Beatles animator Ron Campbell is bringing his work to Utah. He will exhibit some of his original cartoon art and create some new works during a four-day stint at Sandy’s South Towne Center.
Campbell, 74, recalled that he didn’t see the appeal of insect characters when producer Al Brodax invited him to direct a new Saturday-morning cartoon series called "The Beatles."
All together now
Artist Ron Campbell will appear at the Classic Hits 101.9 Beatles Cartoon Art Show to display his work and create new Beatles pop art paintings.
When » Thursday through Saturday, May 15-17, 10 a.m.-9 p.m.; Sunday, May 18, noon-6 p.m.
Where » South Towne Center, 10450 S. State St., Sandy
Tickets » Free; artwork will be for sale
Brodax hatched the idea shortly after Beatlemania exploded in the U.S. in February 1964, but before the foursome made it to Campbell’s native Australia. Nevertheless, the artist — who’d gotten his start on animated versions of comics such as "Popeye," "Krazy Kat" and "Beetle Bailey" — signed on for the series, which aired on ABC from 1965 to 1969. His responsibilities included storyboarding, timing out animation and hiring animators.
The Beatles weren’t keen on the series at first. "Ringo is said to have said, ‘Oh, they made me the idiot,’ " Campbell said. Such is the nature of Saturday-morning cartoons, not known for their nuanced exploration of character. Each Beatle was reduced to a single trait: John Lennon was the leader; Paul McCartney the sweet heartthrob; George Harrison the mystic. Then there was "poor old Ringo, who is far from an idiot," Campbell said. But "there had to be an idiot amongst them."

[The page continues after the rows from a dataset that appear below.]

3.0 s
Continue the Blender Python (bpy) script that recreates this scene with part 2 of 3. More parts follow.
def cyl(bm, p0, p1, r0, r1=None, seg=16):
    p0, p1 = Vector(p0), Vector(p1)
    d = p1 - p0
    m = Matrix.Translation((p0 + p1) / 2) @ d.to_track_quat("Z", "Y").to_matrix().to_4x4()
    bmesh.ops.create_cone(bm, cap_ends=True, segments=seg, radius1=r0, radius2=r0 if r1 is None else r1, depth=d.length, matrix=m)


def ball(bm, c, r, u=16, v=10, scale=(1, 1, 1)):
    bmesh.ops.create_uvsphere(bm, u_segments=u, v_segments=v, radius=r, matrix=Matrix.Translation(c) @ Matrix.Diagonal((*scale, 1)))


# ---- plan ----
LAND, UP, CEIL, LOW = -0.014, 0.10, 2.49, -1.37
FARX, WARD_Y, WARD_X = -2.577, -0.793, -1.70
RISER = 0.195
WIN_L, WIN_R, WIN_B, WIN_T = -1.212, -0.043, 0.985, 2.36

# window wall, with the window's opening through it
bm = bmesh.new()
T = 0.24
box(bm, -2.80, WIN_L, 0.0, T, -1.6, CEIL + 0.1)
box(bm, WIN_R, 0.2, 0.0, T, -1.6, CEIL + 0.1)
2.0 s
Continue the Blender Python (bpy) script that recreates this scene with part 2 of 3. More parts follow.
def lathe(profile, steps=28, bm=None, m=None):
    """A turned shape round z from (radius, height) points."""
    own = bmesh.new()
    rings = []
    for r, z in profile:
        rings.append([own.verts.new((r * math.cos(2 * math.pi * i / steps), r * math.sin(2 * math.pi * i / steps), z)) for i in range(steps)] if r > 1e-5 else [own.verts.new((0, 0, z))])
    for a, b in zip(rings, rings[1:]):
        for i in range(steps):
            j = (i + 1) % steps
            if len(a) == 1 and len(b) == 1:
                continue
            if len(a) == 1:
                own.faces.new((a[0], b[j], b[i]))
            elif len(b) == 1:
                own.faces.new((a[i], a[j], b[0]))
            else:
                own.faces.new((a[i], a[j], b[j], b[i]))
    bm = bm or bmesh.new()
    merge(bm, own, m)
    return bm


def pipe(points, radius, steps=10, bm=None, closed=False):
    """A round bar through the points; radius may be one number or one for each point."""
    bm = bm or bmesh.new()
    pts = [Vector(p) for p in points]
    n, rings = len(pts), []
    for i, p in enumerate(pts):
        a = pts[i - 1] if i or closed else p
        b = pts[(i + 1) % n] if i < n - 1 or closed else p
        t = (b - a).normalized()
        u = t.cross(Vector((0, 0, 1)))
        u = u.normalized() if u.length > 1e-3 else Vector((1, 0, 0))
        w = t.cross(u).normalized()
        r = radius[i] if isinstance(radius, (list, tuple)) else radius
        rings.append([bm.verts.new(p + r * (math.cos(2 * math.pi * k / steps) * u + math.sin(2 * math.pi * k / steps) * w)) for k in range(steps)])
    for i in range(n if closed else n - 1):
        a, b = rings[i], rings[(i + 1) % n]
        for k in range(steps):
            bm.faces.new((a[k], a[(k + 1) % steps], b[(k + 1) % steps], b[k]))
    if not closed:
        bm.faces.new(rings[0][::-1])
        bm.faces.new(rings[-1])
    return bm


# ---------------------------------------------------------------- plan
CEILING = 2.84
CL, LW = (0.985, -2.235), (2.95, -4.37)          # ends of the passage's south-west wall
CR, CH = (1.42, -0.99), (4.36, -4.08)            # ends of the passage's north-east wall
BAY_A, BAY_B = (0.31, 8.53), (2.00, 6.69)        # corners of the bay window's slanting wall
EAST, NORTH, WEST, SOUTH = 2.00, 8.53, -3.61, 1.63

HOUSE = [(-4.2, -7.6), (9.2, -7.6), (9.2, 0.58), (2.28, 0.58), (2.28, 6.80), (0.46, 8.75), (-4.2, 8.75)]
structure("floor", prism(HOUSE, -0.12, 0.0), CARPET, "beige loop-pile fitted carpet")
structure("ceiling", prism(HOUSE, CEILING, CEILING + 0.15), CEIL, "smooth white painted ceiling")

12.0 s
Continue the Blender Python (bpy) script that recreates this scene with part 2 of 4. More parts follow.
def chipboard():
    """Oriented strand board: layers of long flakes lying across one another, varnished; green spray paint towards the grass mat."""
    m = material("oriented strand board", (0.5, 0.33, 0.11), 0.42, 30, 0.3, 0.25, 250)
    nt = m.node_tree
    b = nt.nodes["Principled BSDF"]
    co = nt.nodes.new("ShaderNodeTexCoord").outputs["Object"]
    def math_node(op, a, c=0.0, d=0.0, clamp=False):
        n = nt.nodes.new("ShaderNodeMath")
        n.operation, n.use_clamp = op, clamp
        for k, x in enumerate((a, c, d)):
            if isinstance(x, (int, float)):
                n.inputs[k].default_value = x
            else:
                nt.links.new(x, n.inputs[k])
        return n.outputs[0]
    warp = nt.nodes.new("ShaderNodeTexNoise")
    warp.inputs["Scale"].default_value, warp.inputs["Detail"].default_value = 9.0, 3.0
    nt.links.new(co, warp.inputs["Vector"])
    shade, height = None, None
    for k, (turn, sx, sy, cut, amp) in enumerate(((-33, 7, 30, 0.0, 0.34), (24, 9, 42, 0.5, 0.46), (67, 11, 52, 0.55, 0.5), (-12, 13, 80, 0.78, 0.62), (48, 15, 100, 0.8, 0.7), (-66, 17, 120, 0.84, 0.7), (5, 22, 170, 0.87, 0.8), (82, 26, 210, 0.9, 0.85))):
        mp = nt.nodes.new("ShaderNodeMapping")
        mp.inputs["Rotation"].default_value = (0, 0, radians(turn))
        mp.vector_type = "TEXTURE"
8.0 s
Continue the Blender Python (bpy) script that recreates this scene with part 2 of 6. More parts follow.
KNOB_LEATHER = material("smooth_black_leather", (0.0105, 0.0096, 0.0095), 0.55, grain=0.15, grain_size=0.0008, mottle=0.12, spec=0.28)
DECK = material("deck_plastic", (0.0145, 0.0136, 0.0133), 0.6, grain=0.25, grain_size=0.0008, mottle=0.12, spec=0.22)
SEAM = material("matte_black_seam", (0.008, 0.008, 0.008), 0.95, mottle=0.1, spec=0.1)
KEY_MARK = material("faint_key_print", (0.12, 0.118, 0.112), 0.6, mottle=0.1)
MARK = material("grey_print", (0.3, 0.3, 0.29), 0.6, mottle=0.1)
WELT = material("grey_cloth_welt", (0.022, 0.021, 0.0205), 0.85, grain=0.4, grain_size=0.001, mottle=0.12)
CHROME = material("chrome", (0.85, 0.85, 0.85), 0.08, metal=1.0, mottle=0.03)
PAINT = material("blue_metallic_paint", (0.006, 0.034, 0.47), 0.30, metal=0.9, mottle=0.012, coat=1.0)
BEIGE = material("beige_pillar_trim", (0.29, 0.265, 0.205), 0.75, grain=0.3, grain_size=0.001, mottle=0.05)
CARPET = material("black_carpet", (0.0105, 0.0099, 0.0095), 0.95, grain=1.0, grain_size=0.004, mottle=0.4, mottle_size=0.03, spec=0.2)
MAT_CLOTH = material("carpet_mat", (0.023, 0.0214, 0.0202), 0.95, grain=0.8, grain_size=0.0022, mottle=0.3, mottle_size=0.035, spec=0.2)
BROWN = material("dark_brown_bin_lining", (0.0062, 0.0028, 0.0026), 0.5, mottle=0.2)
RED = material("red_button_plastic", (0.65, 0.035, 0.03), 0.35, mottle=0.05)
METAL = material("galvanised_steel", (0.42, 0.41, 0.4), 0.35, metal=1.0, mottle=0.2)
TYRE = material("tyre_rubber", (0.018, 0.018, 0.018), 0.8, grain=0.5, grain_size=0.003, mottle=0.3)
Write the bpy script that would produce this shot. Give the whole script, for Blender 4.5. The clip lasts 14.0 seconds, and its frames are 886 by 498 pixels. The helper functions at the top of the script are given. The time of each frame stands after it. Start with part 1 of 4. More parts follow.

The series was produced on a meager budget. "A Warner Bros. cartoon from 1958 or 1960 would cost $50,000 for 7 minutes," Campbell said. "We had to do a half-hour for $5,000."
The 1968 film "Yellow Submarine" was a different story.
Campbell had relocated to Hollywood with his wife and young daughter when he joined the "Yellow Submarine" animation crew. (His subsequent credits include "Scooby-Doo," "The Jetsons" and "The Flintsones.") With his friend Duane Crowther, he animated about 12 minutes of the film, working mainly on the Chief Blue Meanie, his sidekick Max and the eccentric Jeremy Hillary Boob.
"The animation was a lot more complex and beautiful," Campbell said. "You can’t watch it and not be taken right back to the spirit of the ’60s."
Campbell reports now that he eventually warmed to the Beatles’ music, "especially when it became more sophisticated and more complex. ‘Yellow Submarine,’ ‘Abbey Road,’ the White Album — I still listen to those."